May 4, 2015
Civilizations are born, grow, prosper, decline and disappear.
Empires are here for a moment and fade into history books.
Fortresses are built. Castles and walls are constructed, besieged, breached and conquered.
Here in Greece I encounter three such examples.
How many past examples do we need?
The American writer William Faulkner wrote: “The past is not dead. It's not even past.”
Chlemoutsi Castle was built in the early 1220s by the French Crusader rulers of the Principality of Achaea as their main stronghold. It came under Byzantine rule in 1427. In 1460, the Ottoman Turks took control of the area and all of the Peloponnese.

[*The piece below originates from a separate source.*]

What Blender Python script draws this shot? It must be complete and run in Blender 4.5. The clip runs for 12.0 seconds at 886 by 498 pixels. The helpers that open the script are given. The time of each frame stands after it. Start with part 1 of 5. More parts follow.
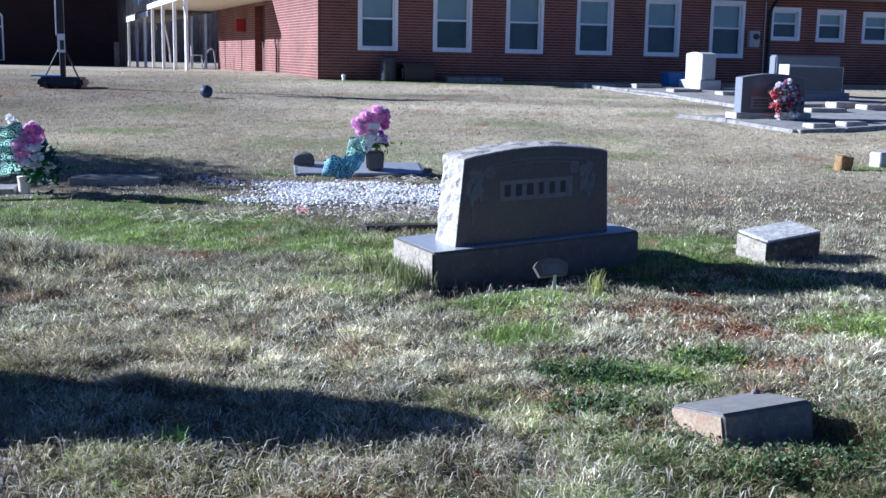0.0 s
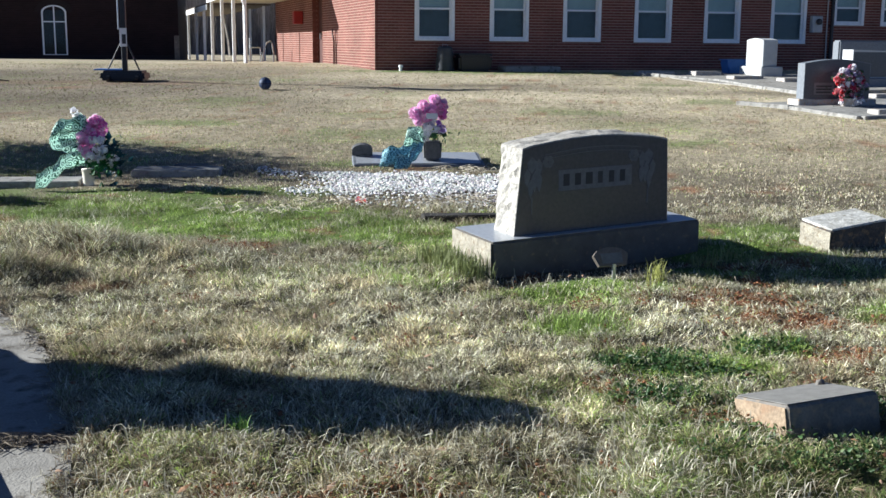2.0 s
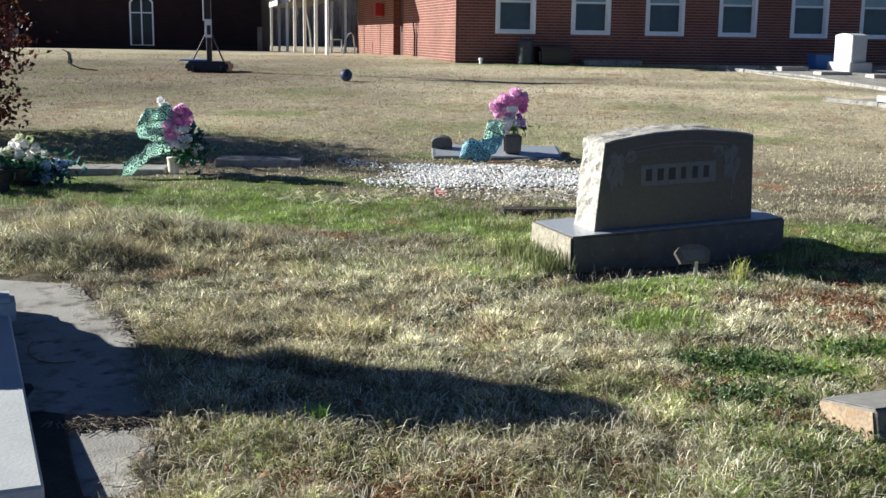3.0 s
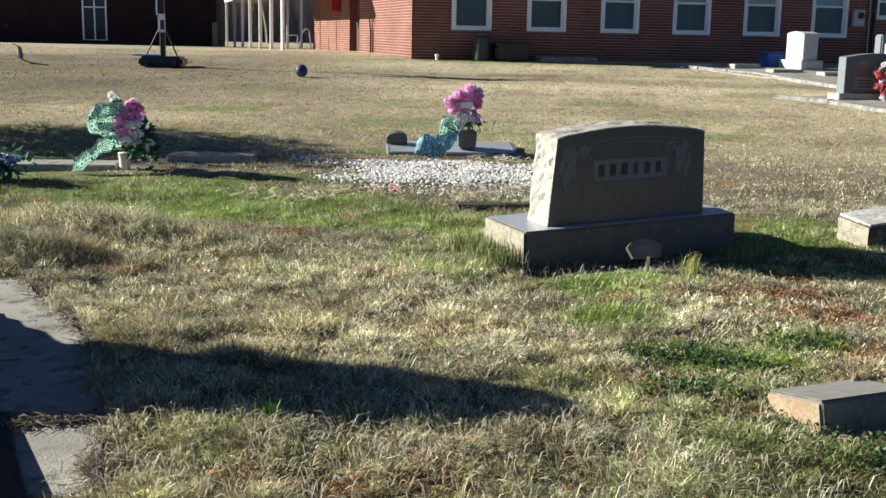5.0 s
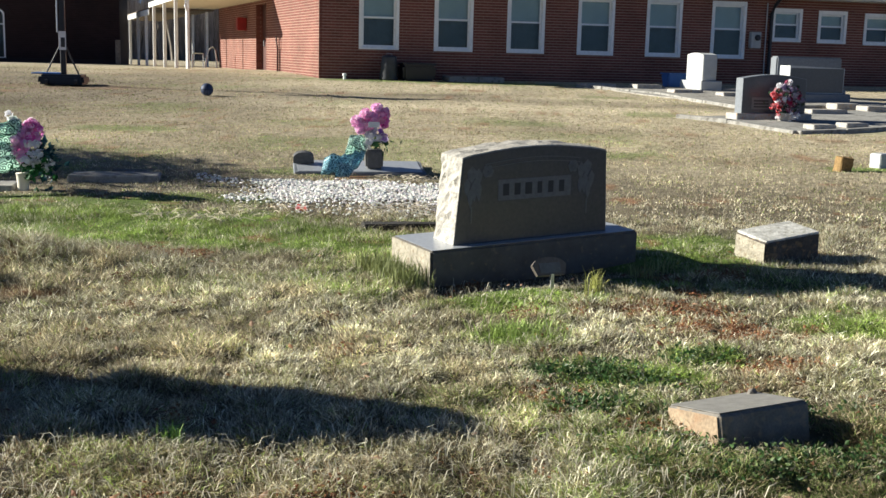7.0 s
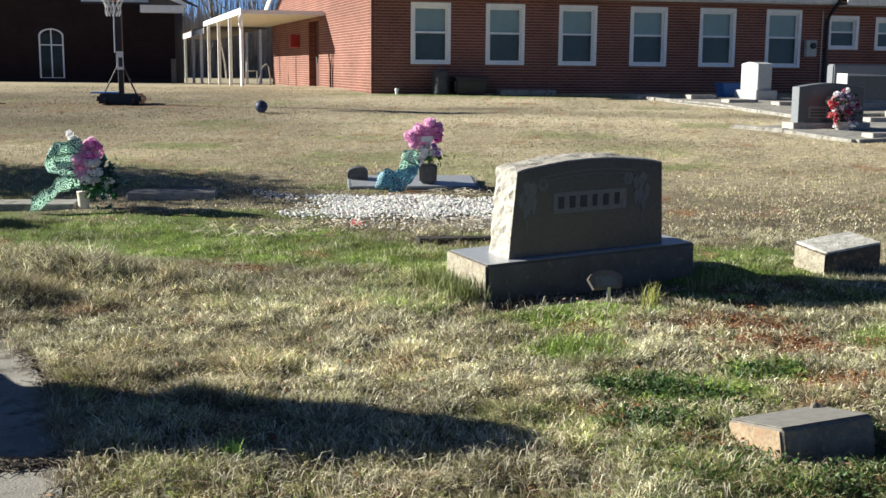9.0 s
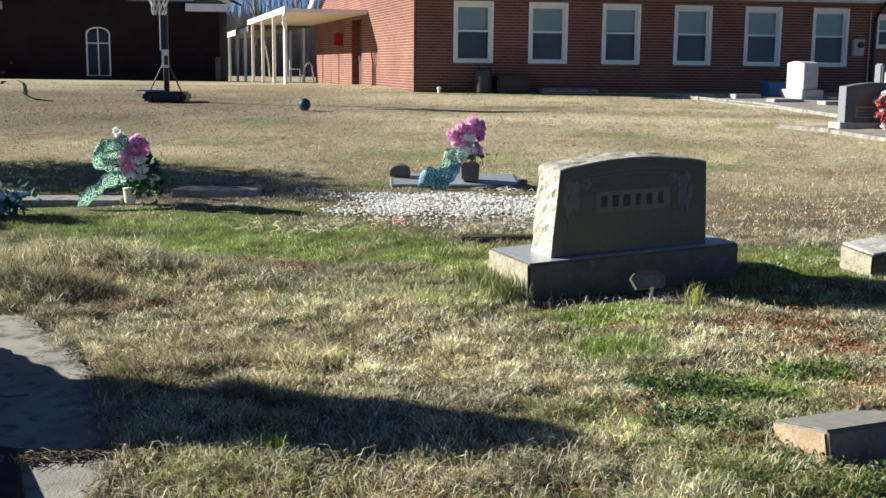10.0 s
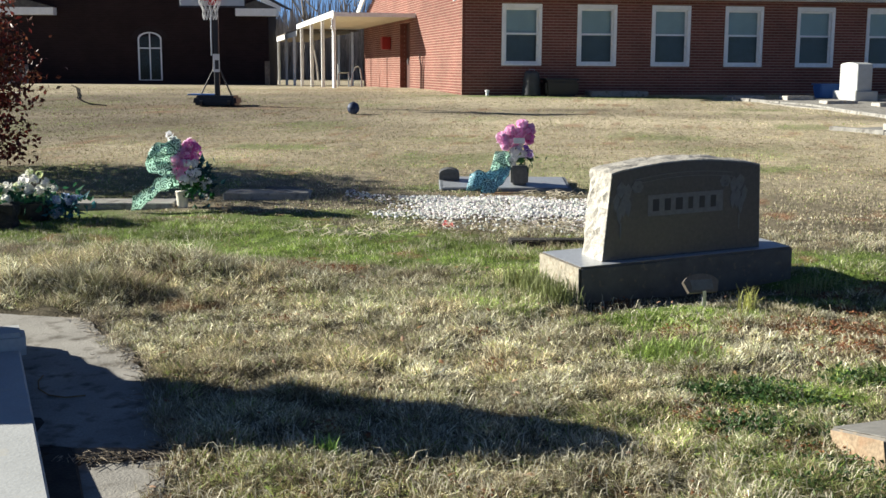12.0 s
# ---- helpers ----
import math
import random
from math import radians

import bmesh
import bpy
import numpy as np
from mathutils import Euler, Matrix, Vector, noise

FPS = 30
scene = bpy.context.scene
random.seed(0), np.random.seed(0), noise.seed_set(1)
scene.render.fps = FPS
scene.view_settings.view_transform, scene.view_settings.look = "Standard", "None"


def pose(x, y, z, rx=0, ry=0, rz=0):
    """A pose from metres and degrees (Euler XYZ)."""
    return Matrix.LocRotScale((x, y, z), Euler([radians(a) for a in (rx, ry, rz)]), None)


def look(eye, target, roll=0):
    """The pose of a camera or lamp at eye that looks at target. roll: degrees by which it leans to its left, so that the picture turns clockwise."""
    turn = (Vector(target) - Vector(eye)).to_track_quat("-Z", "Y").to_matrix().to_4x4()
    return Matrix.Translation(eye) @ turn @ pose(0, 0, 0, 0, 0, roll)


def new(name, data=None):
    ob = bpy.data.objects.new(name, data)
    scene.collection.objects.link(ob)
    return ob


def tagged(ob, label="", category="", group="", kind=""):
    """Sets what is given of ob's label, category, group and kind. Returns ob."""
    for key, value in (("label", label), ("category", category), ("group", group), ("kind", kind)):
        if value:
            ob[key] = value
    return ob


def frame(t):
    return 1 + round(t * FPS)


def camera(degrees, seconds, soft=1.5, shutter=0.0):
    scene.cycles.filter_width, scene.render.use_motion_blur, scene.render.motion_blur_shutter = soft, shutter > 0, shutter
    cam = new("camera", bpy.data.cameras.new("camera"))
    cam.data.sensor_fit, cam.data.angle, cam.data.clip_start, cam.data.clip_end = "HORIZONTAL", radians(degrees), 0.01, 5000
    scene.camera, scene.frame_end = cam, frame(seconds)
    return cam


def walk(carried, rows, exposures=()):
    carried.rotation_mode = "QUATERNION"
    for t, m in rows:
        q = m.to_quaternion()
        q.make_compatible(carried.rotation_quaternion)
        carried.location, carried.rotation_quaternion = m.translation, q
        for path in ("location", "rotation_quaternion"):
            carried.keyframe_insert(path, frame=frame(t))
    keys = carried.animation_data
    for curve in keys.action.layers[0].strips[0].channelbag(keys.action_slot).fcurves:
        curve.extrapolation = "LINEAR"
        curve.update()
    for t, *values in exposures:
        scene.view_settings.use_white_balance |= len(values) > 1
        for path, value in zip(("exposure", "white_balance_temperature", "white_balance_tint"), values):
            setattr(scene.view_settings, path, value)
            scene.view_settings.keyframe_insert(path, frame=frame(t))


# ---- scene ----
# camera and its walk
cam = camera(42.96, 12.0, soft=1.5)
WALK = [
    (0.0, pose(0.003, 0.001, 1.607, 80.264, -1.141, 0.566)),
    (0.5, pose(0.002, -0.004, 1.606, 80.537, -1.202, 0.563)),
    (1.0, pose(0.001, -0.008, 1.606, 80.405, -1.089, 0.570)),
    (1.5, pose(0.003, -0.004, 1.602, 79.930, -0.868, 1.539)),
    (2.0, pose(-0.006, 0.003, 1.603, 79.725, -0.455, 3.398)),
    (2.5, pose(-0.029, 0.011, 1.600, 79.398, -0.576, 5.959)),
    (2.7, pose(-0.029, 0.011, 1.600, 79.385, -0.606, 6.852)),
    (4.3, pose(-0.024, 0.016, 1.593, 79.161, -1.084, 8.004)),
    (4.5, pose(-0.021, 0.016, 1.592, 79.218, -1.211, 7.464)),
    (5.0, pose(-0.003, 0.022, 1.590, 79.202, -1.115, 5.245)),
    (5.5, pose(0.007, 0.021, 1.589, 79.680, -1.198, 3.420)),
    (6.0, pose(0.022, 0.015, 1.596, 79.881, -1.430, 0.933)),
    (6.5, pose(0.021, 0.008, 1.597, 80.090, -1.355, 0.902)),
    (6.7, pose(0.021, 0.008, 1.597, 80.171, -1.456, 0.630)),
    (8.3, pose(0.014, 0.008, 1.602, 80.675, -0.677, 1.418)),
    (8.5, pose(0.013, 0.008, 1.602, 80.806, -0.629, 1.870)),
    (9.0, pose(0.004, 0.006, 1.603, 80.888, -0.509, 3.215)),
    (9.5, pose(0.000, -0.000, 1.600, 80.900, -0.500, 4.300)),
    (10.0, pose(-0.005, -0.004, 1.600, 80.804, -0.615, 5.329)),
    (10.5, pose(-0.014, -0.005, 1.602, 80.755, -0.616, 5.973)),
    (11.0, pose(-0.017, -0.001, 1.600, 80.699, -0.498, 6.758)),
    (11.5, pose(-0.024, -0.002, 1.604, 80.814, -0.456, 7.455)),
    (12.0, pose(-0.028, -0.004, 1.602, 80.933, -0.333, 7.705)),
]
walk(cam, WALK, exposures=[
    (0.0, 1.17, 4800, 20), (0.5, 1.17, 4800, 20), (1.5, 1.17, 5350, 13), (2.5, 1.17, 5700, 10), (4.5, 1.17, 6200, 9), (12.0, 1.17, 6250, 9),
])

# world and sun: low winter sun from the west side
SUN_EL, SUN_AZ = 21.5, 279.5
sun_to = Vector((math.sin(radians(SUN_AZ)) * math.cos(radians(SUN_EL)),
                 math.cos(radians(SUN_AZ)) * math.cos(radians(SUN_EL)), math.sin(radians(SUN_EL))))
world = bpy.data.worlds.new("world")
scene.world = world
world.use_nodes = True
wt = world.node_tree
sky = wt.nodes.new("ShaderNodeTexSky")
sky.sky_type = "NISHITA"
sky.sun_disc = False
sky.air_density, sky.dust_density, sky.ozone_density = 0.30, 0.03, 3.0
sky.sun_elevation, sky.sun_rotation = radians(SUN_EL), radians(SUN_AZ)
wt.links.new(sky.outputs[0], wt.nodes["Background"].inputs[0])
wt.nodes["Background"].inputs[1].default_value = 0.05
sun_data = bpy.data.lights.new("sun", "SUN")
sun_data.energy, sun_data.angle, sun_data.color = 5.0, radians(0.53), (1.0, 0.94, 0.80)
sun = new("sun", sun_data)
sun.matrix_world = look(sun_to * 80, (0, 0, 0))


# ---- small tools ----
def hash2(ix, iy, seed):
    h = np.sin(ix * 127.1 + iy * 311.7 + seed * 74.7) * 43758.5453
    return h - np.floor(h)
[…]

The access to the gate is astride the parking lot. The view is 227m (744 ft) above the Adriatic Sea.
Palamidi sits 216m (708 ft) above the city of Nafplio on the Peloponnese. Built by the Venetians in the Seventeenth Century, the fortress commands an impressive view over the Argolic Gulf, the city of Náfplio and the surrounding country.
There are 913 steps in the winding stair from the town to the fortress. However, to reach the top of the fortress there are over one thousand. Locals in the town of Nafplio will say there are 999 steps to the top of the castle, and specials can be found on menus that incorporate this number to catch a tourist's eye.
Needless to say, I drove up to the parking lot adjacent to the entrance gate.
Mistras was the last stronghold of the late western Roman or Byzantine Empire. The city finally fell to the Ottoman Turks in the late Fifteenth Century.
No road. No parking lot. It was about an hour’s hike up the mountain to the castle ruins and the view.